I think the best that can be hoped for is comedic performers themselves be seen as being multi-talented.  I think Steve Martin the “The Spanish Prisoner”, Bill Murray in “Lost in Translation” and Mary Lynn Rajskub in “24” as examples of comedy performers getting respect for themselves.  But sadly in all three cases, those performers had to be off the public radar long enough—or not on the radar at all—to make the “transition”.

It’s not that a comedic actor can suddenly become a respected dramatic performer.  It’s more like they need to fall into career limbo.  And then suddenly revive themselves in a way that makes people take notice and then also appreciate what they did in the past.

Posted by seamus on 08/09  at  03:26 PM

These are all excellent points.

It’s especially interesting to consider Ricky Gervais as a man who wants to transition to drama, because what made David Brent funny was how he failed at just that. Brent thought he was some kind of brilliant comedic entertainer, but the show was the funniest when he tried to be taken seriously.
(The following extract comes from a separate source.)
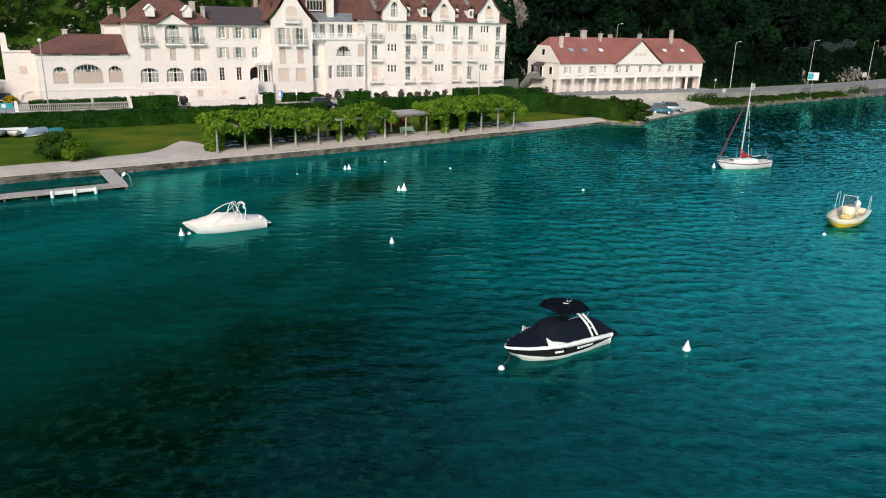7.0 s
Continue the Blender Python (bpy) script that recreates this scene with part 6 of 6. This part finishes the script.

I hope that Gervais fares better than Brent.

Posted by Mike on 08/17  at  11:04 PM

I agree, The Office is hands-down the best TV comedy in the last decade, and in terms of just sit-com, maybe ever.

Unfortunately it was so good,  I think Gervais will have a near-impossible time convincing audiences that he’s really not David Brent-esque in every role.  In order for that to work, Merchant & Gervais’ first venture into drama will have to be top-notch—or to extend the example, a Sopranos-level of writing and acting.  Thankfully, I think they’re quite capable of that.